Wednesday, January 07, 2015

No railroad to Laurensville

Laurens Railroad station in later years
Part of a series on Reconstruction-era Laurens County, SC
LAURENS RAILROAD CLOSED
At the end of the War Between the States, Laurens County’s link with the outside world, the Laurens Railroad, was no longer in business.  The Laurens County boys had ridden this very track off to fight the Yankees in '61.  Many would never return from the battlefields.[1] The railroad had reached Five Points (later called Clinton)[2] in 1850, and passengers used gangplanks to board because of the flat, marshy ground.[3]  The first train whistle was heard in Laurens in 1854, and by December 1863, there was a
"tri‑weekly hack line Laurens to Newberry to transport mail, [war news], and passengers."  Cash money could be sent by the engineer, according to Dr. William P. Jacobs of Clinton.  One was "given a receipt by the driver, who was not under bond; but a man's word was his bond." Still, by the end of the war in 1865, the railroad had closed.  Many of the thirty‑two miles of iron rails from Laurens to Newberry had been carried off during the war.[4]  The railroad's extinction itself was feared to be the county’s death blow.

LAURENS COUNTY’S COMMUNITIES
LAURENSVILLE -- Laurensville was the county seat and the largest town.  A man named Frank Carpenter of Richmond, Virginia, while rebuilding the Laurens Rail Road, gave the area on East Main on the east side of the Little River the name “Brooklyn,”  a reference to the borough east of the Hudson in New York City. The idea must have caught on. To the south and west was “Jersey City” from the branch at Hudgens Spring to the end of the incorporation.  “Rich Hill” was in the vicinity of Silver Street which had been named by slaves for the neighborhood where antebellum free blacks lived.

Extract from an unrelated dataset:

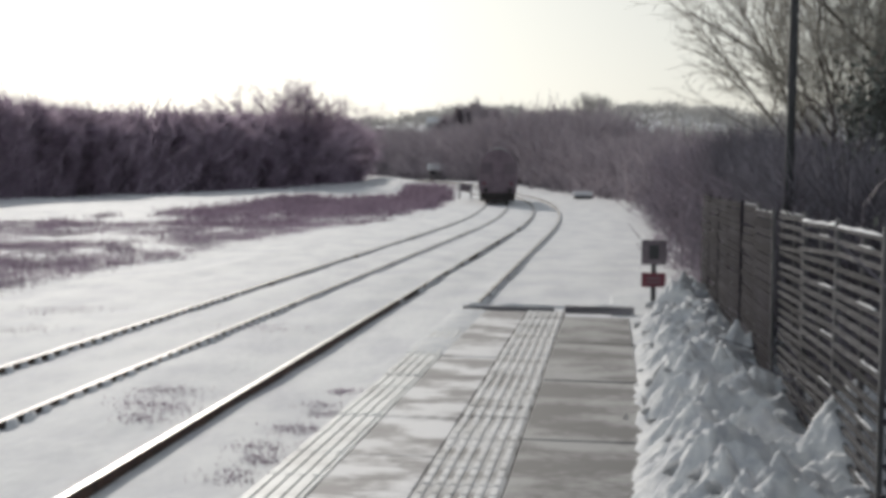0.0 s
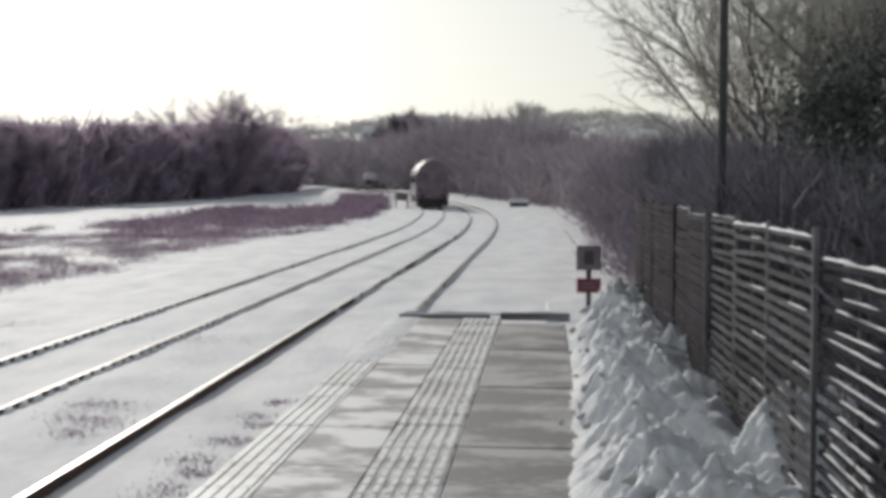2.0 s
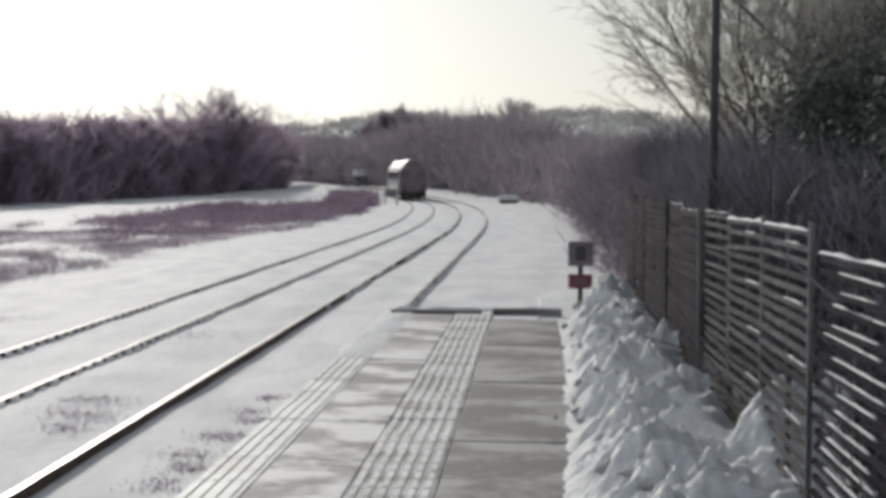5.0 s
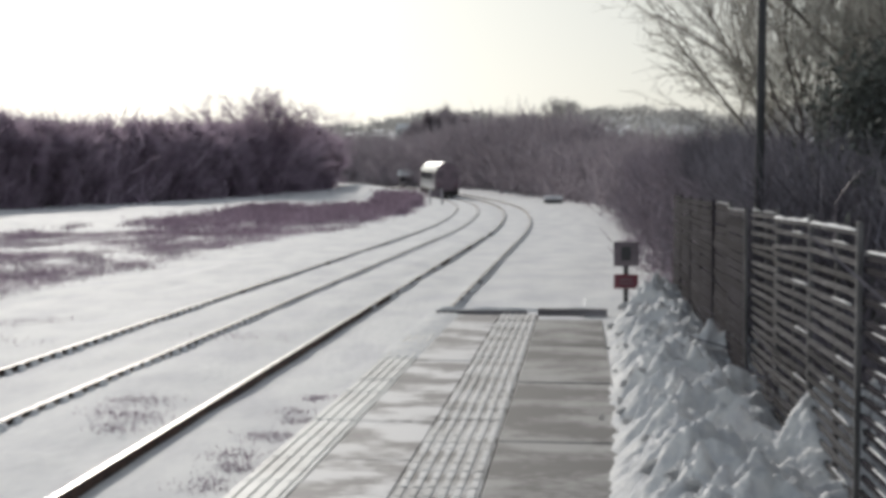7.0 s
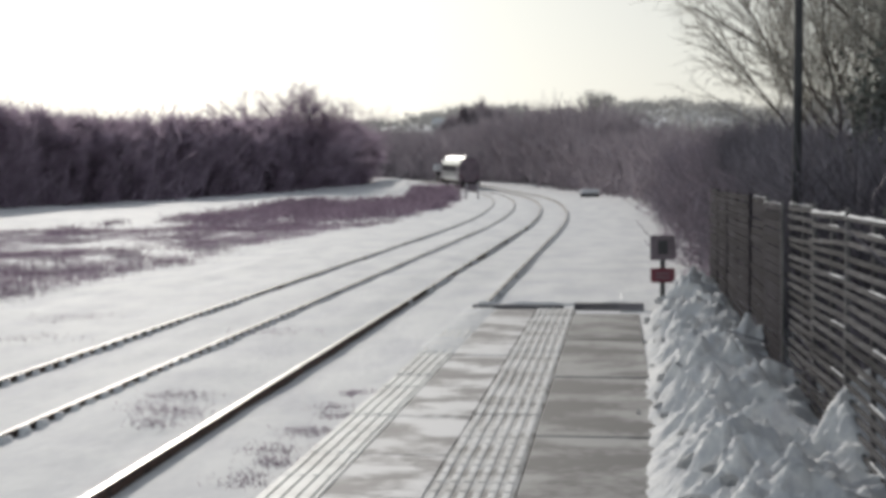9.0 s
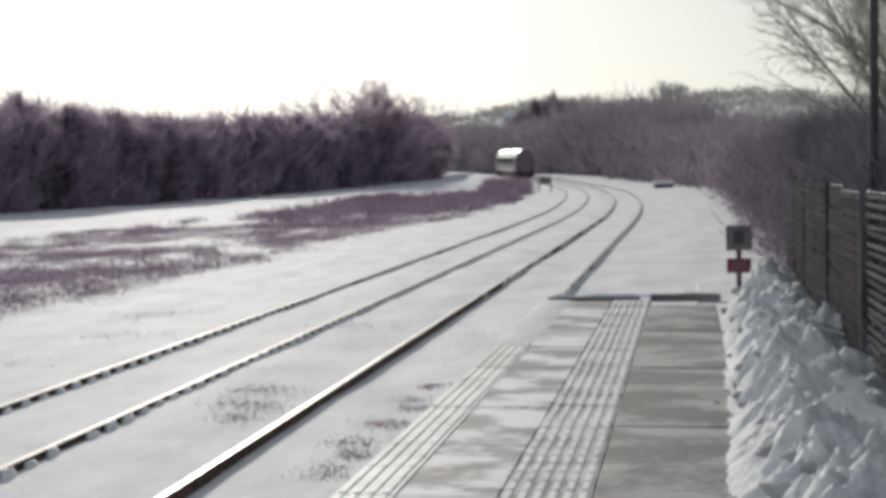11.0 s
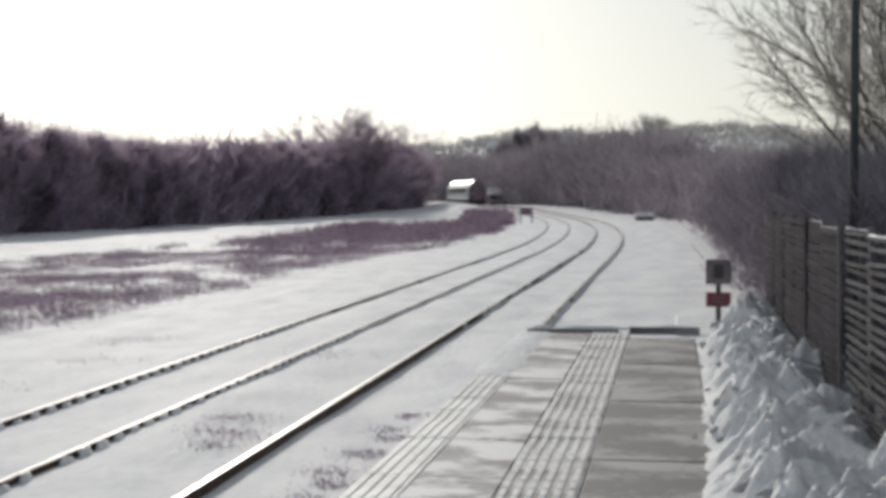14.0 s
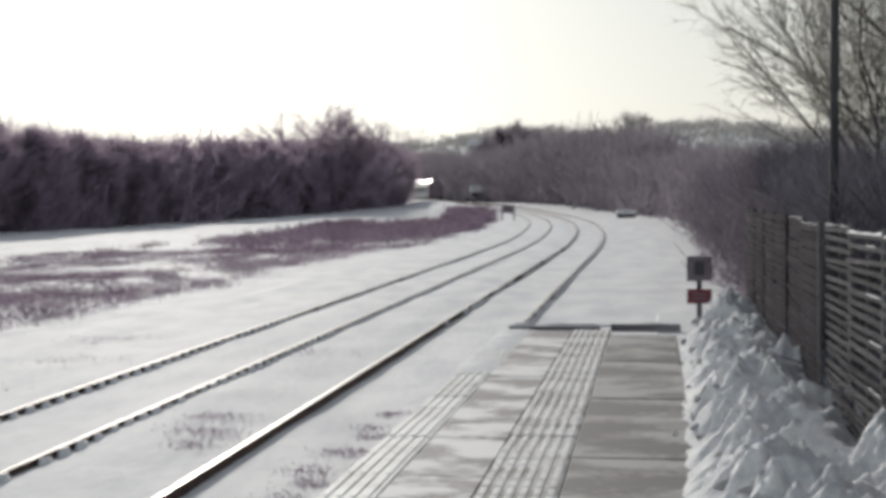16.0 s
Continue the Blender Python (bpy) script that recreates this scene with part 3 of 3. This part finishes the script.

Everybody else lived in “Laurens Proper.”  The town extended in a one-mile circle around the court house.  She was declared in 1888 to be the "livliest [sic] and progresive [sic] town in upper South Carolina."[5]



[1]One of them died before they reached Columbia.
[2] Jacobs, Literary, p. 12‑13.
[3]Edna Riddle Foy, "A Brief Sketch of the Development of Laurens County," in Julian Stevenson Bolick, A Laurens County  Sketchbook, (Clinton:  Jacobs Press, 1973), p. 23.
[4]Francis Butler Simkins, and Robert Hilliard Woody, South Carolina During Reconstruction, (Chapel Hill:  University of North Carolina Press, 1932), p. 190.
[5]S.F. Garlington, comp.  Business Directory of  the Town of Laurens, Together with Historical Sketch, (Laurens:  Advertiser Office?, 1888), pp. 29‑31.  Spelling is his own.